Mais la puissance ottomane continuait à menacer la chrétienté. Un siècle plus tard, en 1683, 250 000 Turcs assiégèrent Vienne défendue seulement par 24 000 hommes. Des secours furent demandés. Le bienheureux Innocent XI mit toute son influence pour lever une coalition afin de venir en aide aux Autrichiens. Il ordonna des jeûnes et des prières. En de nombreux endroits, le rosaire fut récité devant le Très Saint Sacrement. Une coalition autour du roi de Pologne, Jean Sobieski, de Charles de Lorraine et des électeurs de Saxe et de Bavière, réussit à réunir 84 000 hommes, dont 25 0000 Polonais. Le 11 septembre, veille du dimanche dans l'octave de la Nativité, ils arrivèrent en vue de Vienne. La ville était près de tomber. Le 12 matin, un capucin, le père Marc d'Aviano, confesseur de l'empereur d'Autriche, célébra la messe servie par le roi de Pologne qui communia ainsi que les trente trois princes qui l'entouraient. Le religieux donna ensuite la bénédiction du pape en disant « Au nom du Saint Père, je vous déclare que la victoire est à vous si vous vous confiez à Dieu. » Tous les assistants invoquèrent alors plusieurs fois les noms de Jésus et Marie.
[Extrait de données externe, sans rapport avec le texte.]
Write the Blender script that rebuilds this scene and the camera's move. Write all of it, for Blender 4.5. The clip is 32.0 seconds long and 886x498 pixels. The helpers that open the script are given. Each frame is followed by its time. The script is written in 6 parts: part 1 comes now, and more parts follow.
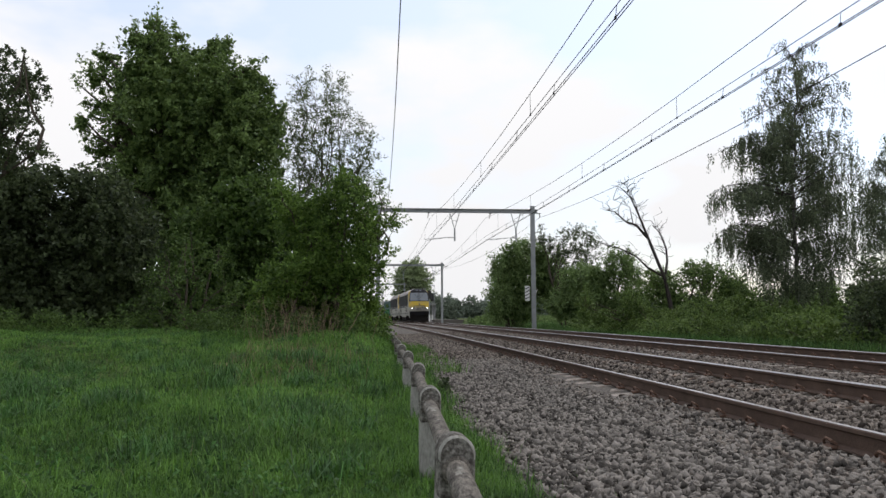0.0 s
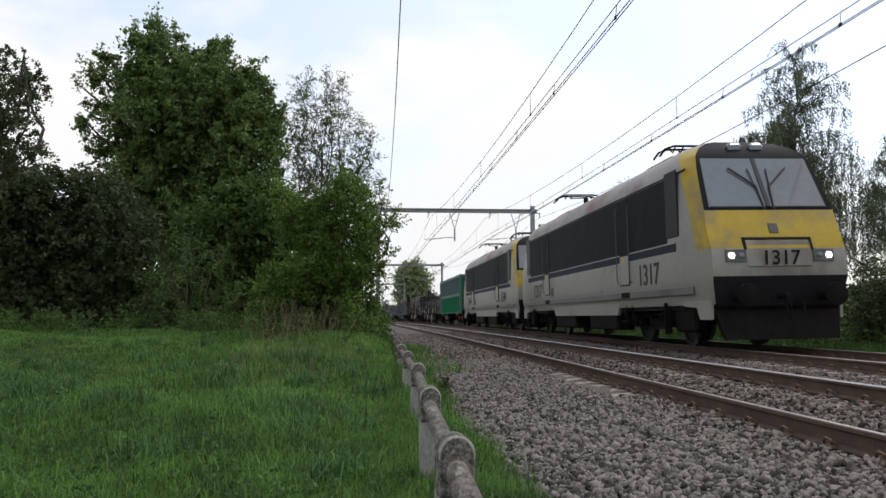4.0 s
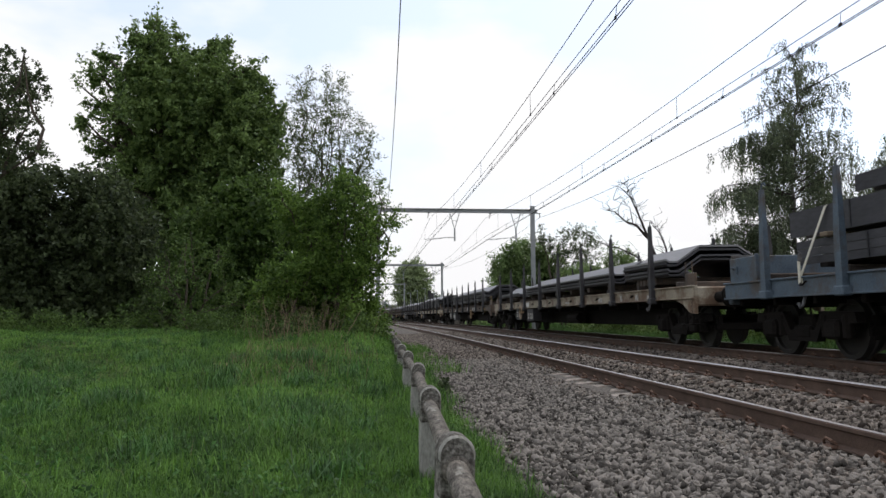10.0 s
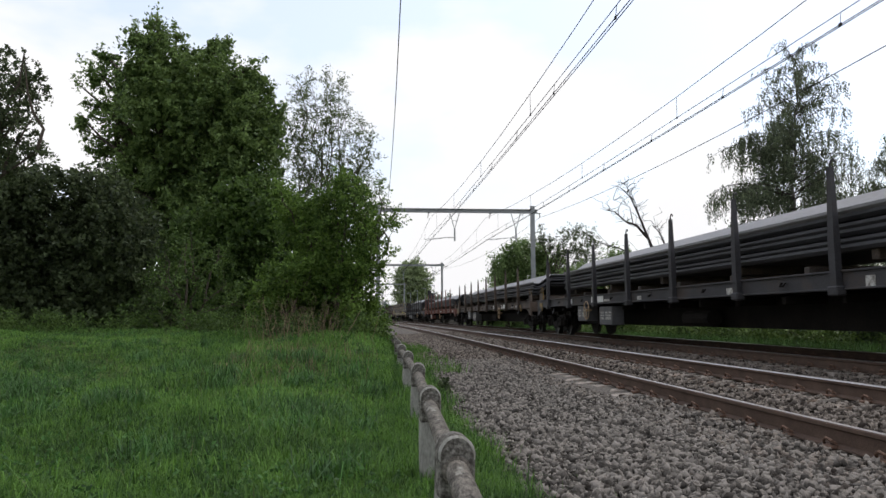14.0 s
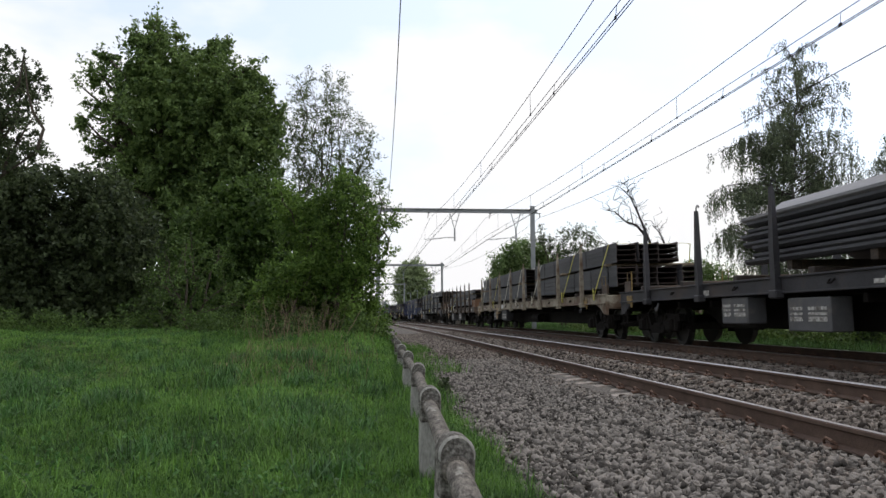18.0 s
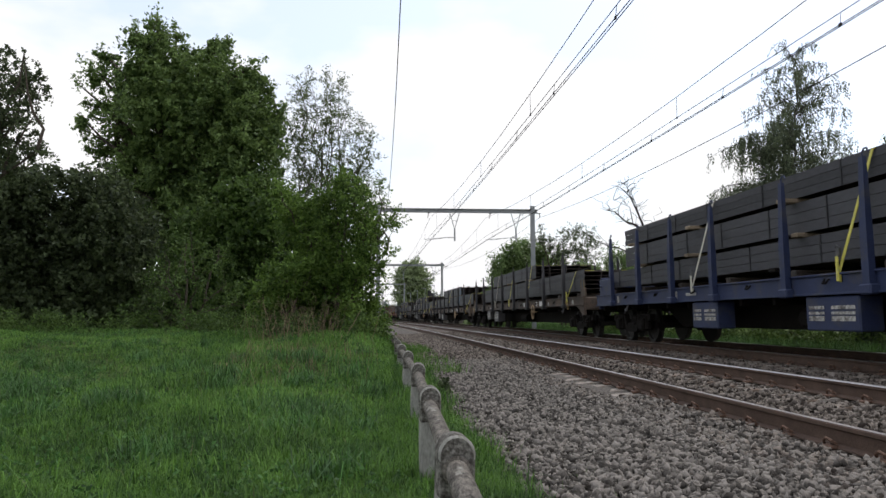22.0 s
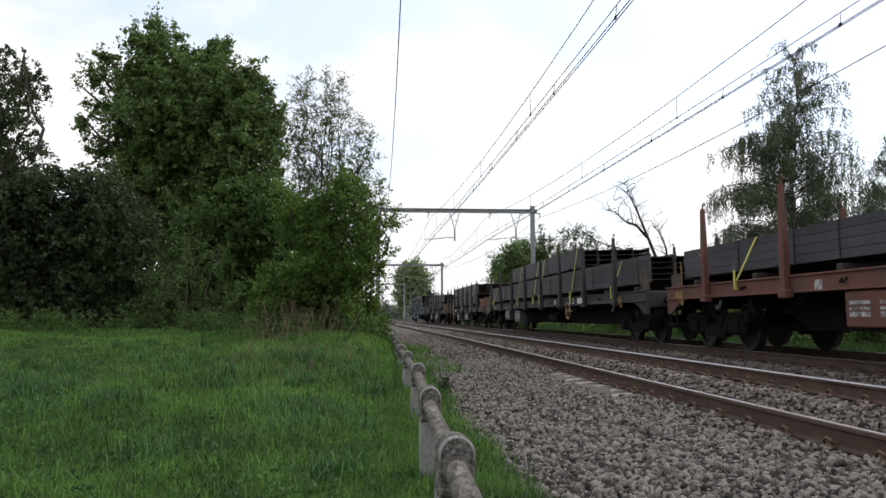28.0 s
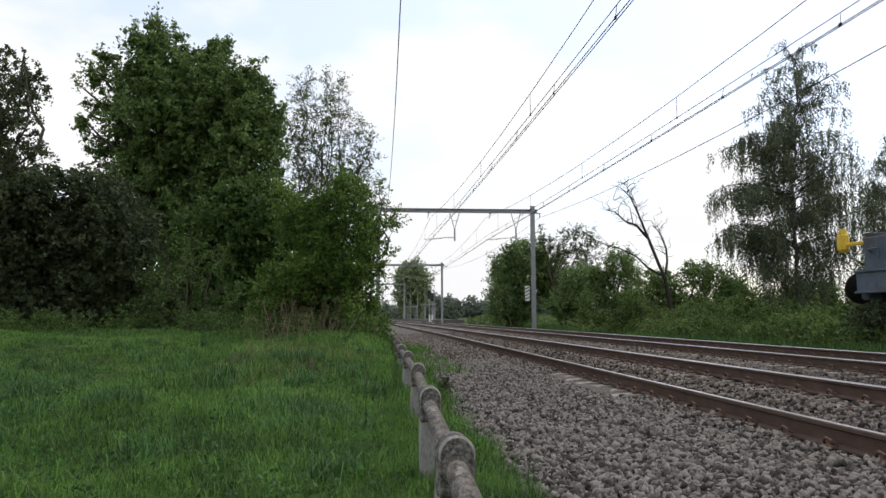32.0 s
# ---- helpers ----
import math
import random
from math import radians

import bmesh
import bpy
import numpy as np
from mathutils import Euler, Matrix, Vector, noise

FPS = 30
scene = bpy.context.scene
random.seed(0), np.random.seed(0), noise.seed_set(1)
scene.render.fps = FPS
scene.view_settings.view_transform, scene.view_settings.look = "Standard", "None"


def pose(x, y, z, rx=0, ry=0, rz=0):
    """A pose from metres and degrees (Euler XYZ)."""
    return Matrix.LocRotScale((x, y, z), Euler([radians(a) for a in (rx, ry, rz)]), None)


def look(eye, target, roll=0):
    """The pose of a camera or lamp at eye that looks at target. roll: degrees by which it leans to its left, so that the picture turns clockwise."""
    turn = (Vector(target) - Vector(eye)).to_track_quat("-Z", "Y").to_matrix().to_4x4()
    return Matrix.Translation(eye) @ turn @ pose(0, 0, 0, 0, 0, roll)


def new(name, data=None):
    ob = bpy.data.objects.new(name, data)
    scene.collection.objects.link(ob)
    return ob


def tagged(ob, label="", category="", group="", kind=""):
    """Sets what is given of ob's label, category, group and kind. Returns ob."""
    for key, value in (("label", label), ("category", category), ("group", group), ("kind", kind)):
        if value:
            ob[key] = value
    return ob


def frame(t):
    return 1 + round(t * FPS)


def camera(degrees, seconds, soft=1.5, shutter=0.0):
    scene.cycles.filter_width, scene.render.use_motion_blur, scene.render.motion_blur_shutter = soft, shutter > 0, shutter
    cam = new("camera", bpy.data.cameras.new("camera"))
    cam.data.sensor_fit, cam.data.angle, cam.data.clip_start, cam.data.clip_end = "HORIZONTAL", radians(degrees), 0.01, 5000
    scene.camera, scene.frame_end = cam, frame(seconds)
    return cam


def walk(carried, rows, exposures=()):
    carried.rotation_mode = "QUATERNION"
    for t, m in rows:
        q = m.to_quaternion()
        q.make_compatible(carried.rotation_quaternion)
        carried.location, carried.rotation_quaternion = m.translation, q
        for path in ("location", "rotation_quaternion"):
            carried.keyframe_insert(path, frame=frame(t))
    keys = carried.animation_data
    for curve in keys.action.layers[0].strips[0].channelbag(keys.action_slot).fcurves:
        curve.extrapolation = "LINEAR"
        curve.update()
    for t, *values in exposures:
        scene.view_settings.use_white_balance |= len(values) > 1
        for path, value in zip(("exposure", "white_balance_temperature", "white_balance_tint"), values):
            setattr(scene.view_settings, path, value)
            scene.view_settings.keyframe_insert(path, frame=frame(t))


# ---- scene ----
# ---- camera: stands still beside the line, 1 m above the ground ----
cam = camera(59.85, 32.0, soft=1.5)
EYE = Vector((0.0, 0.0, 1.004))
_yaw, _pitch = radians(5.13), radians(5.044)
AIM = EYE + Vector((math.sin(_yaw) * math.cos(_pitch), math.cos(_yaw) * math.cos(_pitch), math.sin(_pitch)))
walk(cam, [(0.0, look(EYE, AIM, -0.28)), (32.0, look(EYE, AIM, -0.28))],
     [(0.0, 0.04), (3.2, 0.04), (5.6, 0.2), (7.5, 0.18), (10.0, 0.13), (18.0, 0.14), (25.0, 0.2), (29.0, 0.16), (32.0, 0.14)])

# ---- light: bright overcast sky, weak wide sun behind thin cloud ----
SUN_EL, SUN_AZ = radians(55), radians(62)
world = bpy.data.worlds.new("overcast_sky")
scene.world = world
world.use_nodes = True
_n, _l = world.node_tree.nodes, world.node_tree.links
_n.clear()
_out = _n.new("ShaderNodeOutputWorld")
_bg = _n.new("ShaderNodeBackground")
_sky = _n.new("ShaderNodeTexSky")
_sky.sky_type, _sky.sun_disc = "NISHITA", False
_sky.sun_elevation, _sky.sun_rotation = SUN_EL, SUN_AZ
_sky.air_density, _sky.dust_density = 1.0, 2.0
_dim = _n.new("ShaderNodeVectorMath")
_dim.operation = "SCALE"
_dim.inputs["Scale"].default_value = 0.24
_co = _n.new("ShaderNodeTexCoord")
_mp = _n.new("ShaderNodeMapping")
_mp.inputs["Scale"].default_value = (1.0, 1.0, 2.2)
_mp.inputs["Location"].default_value = (0.35, 0.1, 0.0)
_no = _n.new("ShaderNodeTexNoise")
_no.inputs["Scale"].default_value, _no.inputs["Detail"].default_value, _no.inputs["Roughness"].default_value = 3.2, 5.0, 0.5
_ra = _n.new("ShaderNodeValToRGB")
_ra.color_ramp.elements[0].position, _ra.color_ramp.elements[0].color = 0.41, (0.45, 0.45, 0.45, 1)
_ra.color_ramp.elements[1].position, _ra.color_ramp.elements[1].color = 0.58, (1, 1, 1, 1)
_mx = _n.new("ShaderNodeMix")
_mx.data_type = "RGBA"
_mx.inputs["B"].default_value = (0.993, 0.986, 1.002, 1)
_l.new(_co.outputs["Generated"], _mp.inputs["Vector"])
_l.new(_mp.outputs["Vector"], _no.inputs["Vector"])
_l.new(_no.outputs["Fac"], _ra.inputs["Fac"])
_l.new(_ra.outputs["Color"], _mx.inputs["Factor"])
_l.new(_sky.outputs["Color"], _dim.inputs[0])
_l.new(_dim.outputs["Vector"], _mx.inputs["A"])
_xyz = _n.new("ShaderNodeSeparateXYZ")
_l.new(_co.outputs["Generated"], _xyz.inputs["Vector"])
_rise = _n.new("ShaderNodeMath")
_rise.operation, _rise.use_clamp = "MULTIPLY_ADD", False
_rise.inputs[1].default_value, _rise.inputs[2].default_value = 0.3, 0.88
_l.new(_xyz.outputs["Z"], _rise.inputs[0])
_whole = _n.new("ShaderNodeVectorMath")
_whole.operation = "SCALE"
_l.new(_mx.outputs["Result"], _whole.inputs[0])
_l.new(_rise.outputs[0], _whole.inputs["Scale"])
_l.new(_whole.outputs["Vector"], _bg.inputs["Color"])
_bg.inputs["Strength"].default_value = 1.0
_l.new(_bg.outputs["Background"], _out.inputs["Surface"])
sun_data = bpy.data.lights.new("sun", "SUN")
sun_data.energy, sun_data.angle, sun_data.color = 0.9, radians(14), (1.0, 0.97, 0.92)
sun = new("sun", sun_data)
sun.matrix_world = look((0, 0, 60), (0 - 60 * math.sin(SUN_AZ) / math.tan(SUN_EL), 0 - 60 * math.cos(SUN_AZ) / math.tan(SUN_EL), 0))
scene.view_settings.exposure = 0.0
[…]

Peu après, Jean Sobieski donna l'ordre d'attaquer en disant : « Dieu est notre secours. » À un contre trois, la bataille fut rude. Toute la journée, le roi de Pologne tint son chapelet à la main. À la fin de la journée, la victoire fut totale. En remerciement, le pape institua la fête du Saint Nom de Marie pour toute l'Église le jour même de la bataille, fête déjà en vigueur en Espagne depuis 170 ans.
Une trentaine d’années plus tard, les Turcs firent peser de nouvelles menaces. Le prince Eugène de Savoie qui avait participé à la bataille de Vienne, réunit 64 000 hommes et le 1er juillet 1716 quitta Vienne. Le 26, il rencontra les Turcs à Peterwardein. Il se trouvait face à une armée de 200 000 hommes. Il attaqua le 5 août, jour de la fête de Notre-Dame des Neiges. Vers midi, la victoire fut totale. Le 3 octobre suivant, en remerciement, le pape Clément étendit la fête du Saint Rosaire à toute l’Église.